Max Nosbisch: So I have this notion in my head of Puritan New England as essentially a theocracy, a place where religion and government are infused–Is that true? How did the Puritans view the government’s relationship with religion?

Malcolm Gaskill: Well, I think that they, these Puritans, wouldn’t necessarily have recognized the term theocracy because, for them, that wasn’t really a choice. I think that they took it for granted that God was acting through them or rather that they would try to live up to what they thought was God’s, was the mission that God had set for them in New England. So that, they, they felt very strongly that God had brought them within a covenant and that they had to live up to this. But of course, this actually meant that they really fell short of this a lot of the time, and this caused all sorts of other troubling emotions like a sense of guilt, really, I suppose, and shame. And that, I think, in the end, that’s something which they can’t shake off. And that’s really that image of that Stern, intolerant, inflexible Puritan that has come down to us through The Crucible and Nathaniel Hawthorne and, and from The Scarlet Letter and that particular kind of 19th-century American literature.

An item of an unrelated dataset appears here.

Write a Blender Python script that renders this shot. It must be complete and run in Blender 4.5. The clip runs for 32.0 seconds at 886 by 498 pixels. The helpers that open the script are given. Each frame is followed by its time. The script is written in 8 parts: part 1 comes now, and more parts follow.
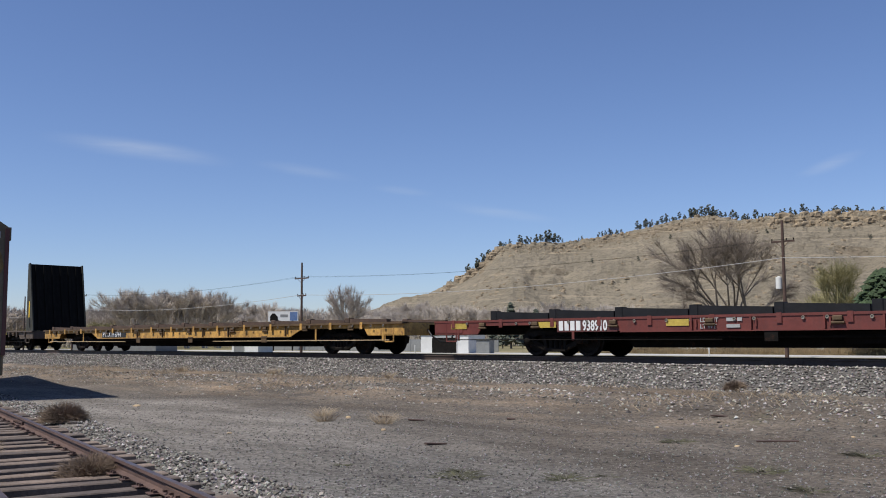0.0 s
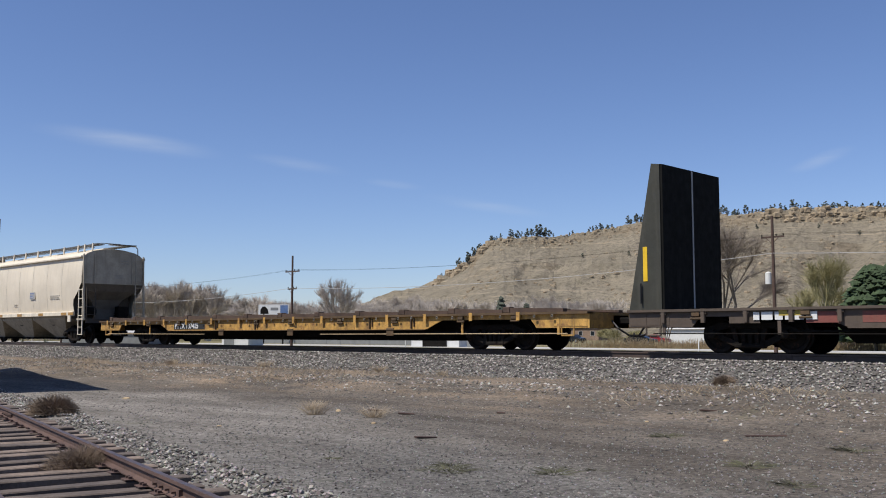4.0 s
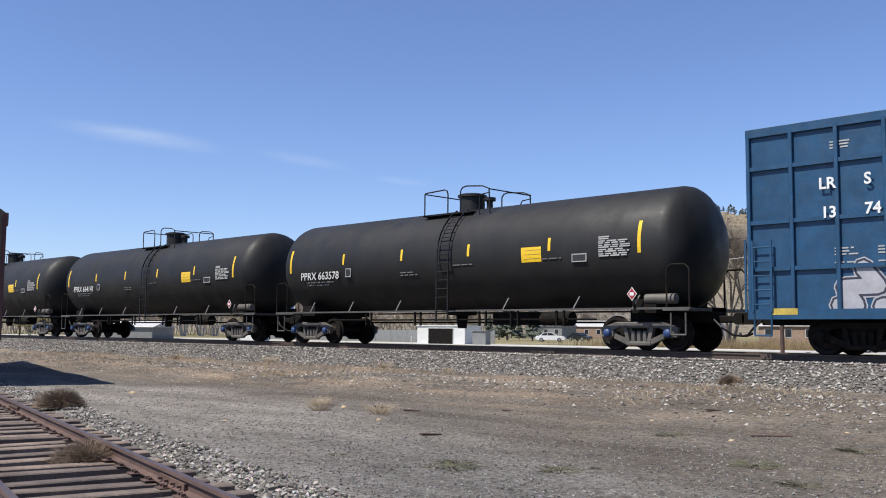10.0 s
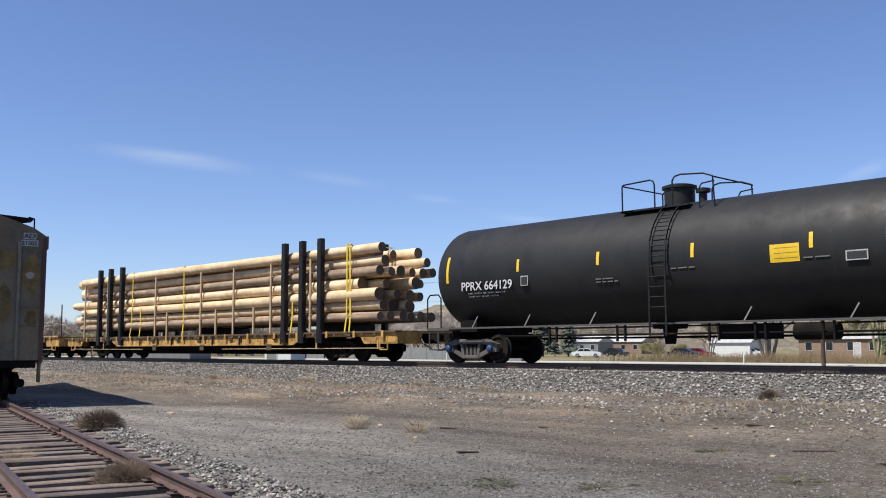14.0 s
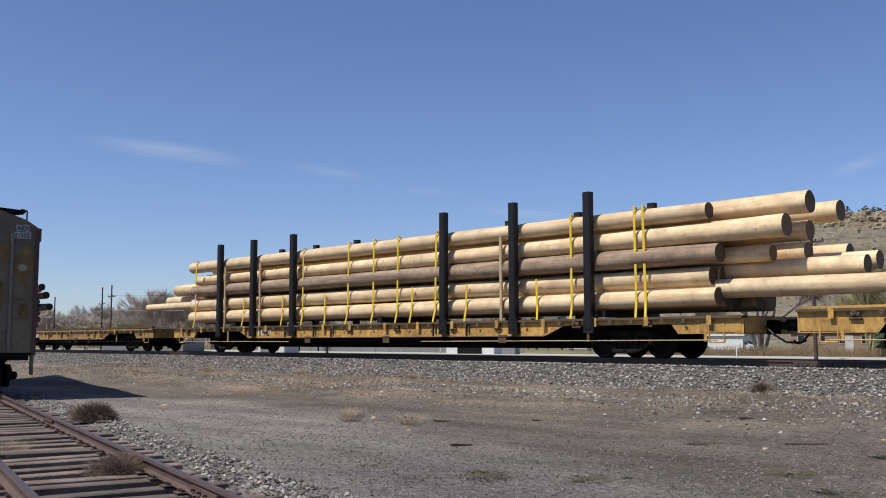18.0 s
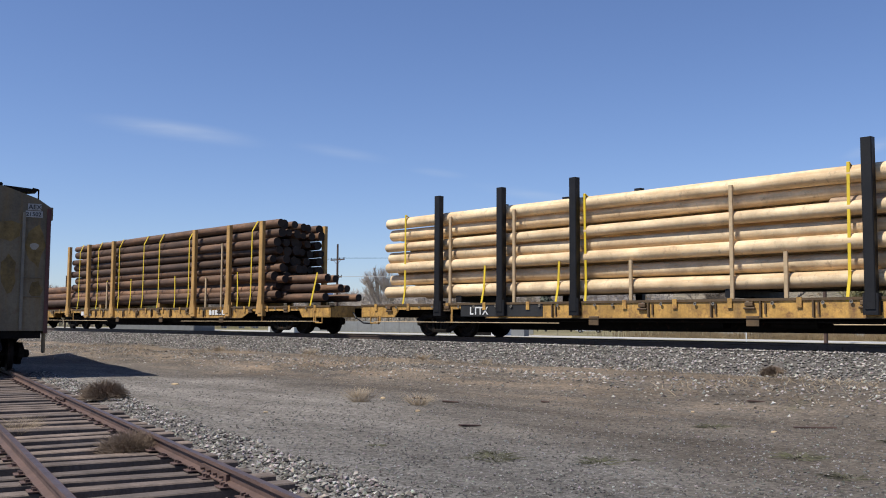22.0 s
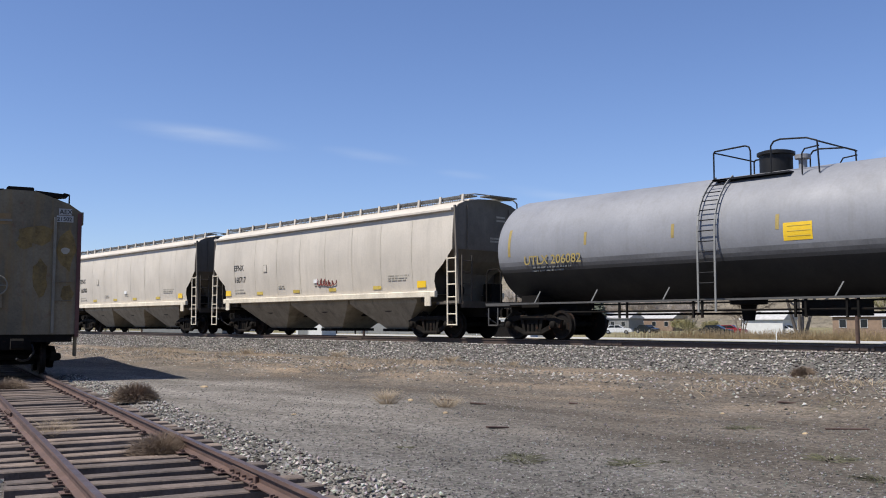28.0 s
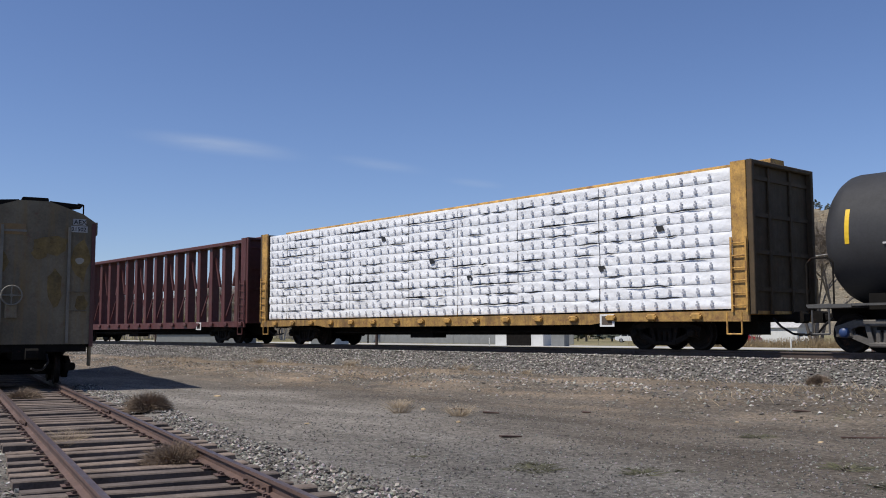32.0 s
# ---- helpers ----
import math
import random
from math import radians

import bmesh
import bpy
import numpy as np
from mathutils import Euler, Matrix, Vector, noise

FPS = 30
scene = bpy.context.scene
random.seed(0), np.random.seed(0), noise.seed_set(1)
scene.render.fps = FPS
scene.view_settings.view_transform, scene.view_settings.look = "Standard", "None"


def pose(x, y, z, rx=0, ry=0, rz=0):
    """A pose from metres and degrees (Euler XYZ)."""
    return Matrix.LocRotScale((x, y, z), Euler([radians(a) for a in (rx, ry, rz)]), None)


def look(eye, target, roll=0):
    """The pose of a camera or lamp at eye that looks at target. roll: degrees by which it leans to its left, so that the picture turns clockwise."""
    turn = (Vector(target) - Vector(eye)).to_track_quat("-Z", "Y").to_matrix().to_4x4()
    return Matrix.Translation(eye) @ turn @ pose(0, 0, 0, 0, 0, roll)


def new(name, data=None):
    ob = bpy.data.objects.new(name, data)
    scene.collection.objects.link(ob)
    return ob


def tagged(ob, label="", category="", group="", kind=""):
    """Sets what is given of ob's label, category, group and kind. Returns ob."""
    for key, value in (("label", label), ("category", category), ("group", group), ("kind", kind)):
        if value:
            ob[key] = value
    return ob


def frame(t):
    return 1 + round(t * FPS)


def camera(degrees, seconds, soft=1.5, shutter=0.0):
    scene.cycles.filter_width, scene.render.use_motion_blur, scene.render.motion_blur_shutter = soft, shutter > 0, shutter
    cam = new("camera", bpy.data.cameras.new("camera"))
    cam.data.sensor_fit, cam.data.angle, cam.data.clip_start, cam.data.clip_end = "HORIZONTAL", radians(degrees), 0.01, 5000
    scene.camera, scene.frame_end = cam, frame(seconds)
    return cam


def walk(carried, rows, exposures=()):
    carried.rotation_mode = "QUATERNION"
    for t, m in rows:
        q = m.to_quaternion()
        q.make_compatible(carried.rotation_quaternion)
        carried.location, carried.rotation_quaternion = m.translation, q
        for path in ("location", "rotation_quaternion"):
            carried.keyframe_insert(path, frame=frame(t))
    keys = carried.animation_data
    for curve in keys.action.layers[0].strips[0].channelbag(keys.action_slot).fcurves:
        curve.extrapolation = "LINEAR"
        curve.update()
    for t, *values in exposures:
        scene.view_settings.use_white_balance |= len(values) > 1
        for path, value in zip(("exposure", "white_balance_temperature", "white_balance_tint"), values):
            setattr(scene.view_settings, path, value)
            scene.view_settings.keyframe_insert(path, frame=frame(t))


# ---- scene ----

Max Nosbisch: Did these witch trials and other witchy sort of episodes like it in New England’s early history impact the thinking of the founding fathers or other Enlightenment thinkers around the world, did it impact their view of the separation of church and state religious freedom, etc., if at all?

Malcolm Gaskill: I don’t think it did directly. But on both sides of the Atlantic, the era of the witch hunt, the history of the witch hunts would start pretty much even before the witch hunts end, that history of the witch hunt does contribute to a sense that there should be reason and rationality in religion as well as in society more generally. And so I think that the memory of the witch trials is very useful in the modern age into the 18th or the 19th, even in the 20th centuries, because I think that it’s a shortcut to teaching them about inhumanity, the lack of charity between neighbors, and I think that the witch trials also work to illustrate the need to have rigorous proofs of law to have what we would today call the Law of evidence, and not to admit hearsay. And I think also witch hunting becomes just that sort of flipside of the ideal of enlightenment, reason, and civility, which 18th and 19th-century states and societies like to pride themselves on.

Max Nosbisch: Do you have any final thoughts or ways people get in touch to order your book, learn more getting on to anything that you want to share–this is sort of your open mic moment?

Malcolm Gaskill: Okay, well, um, thanks. Well, I think that one of the things I would just say about this about my book, The road of all witches, which is actually in the UK, at the moment, it comes out in states with Knopf on the first of November. So, yeah, so obviously, I’m please buy the book, and if anybody wants to follow me on Twitter, I’m @MalcolmGaskill. And I’m always putting little bits and pieces there about witchcraft and other things on there, too. So great.

Max Nosbisch: Excellent. Thank you so much, Malcolm. 

Malcolm Gaskill: Well, it’s an absolute pleasure. Thanks so much for inviting me on.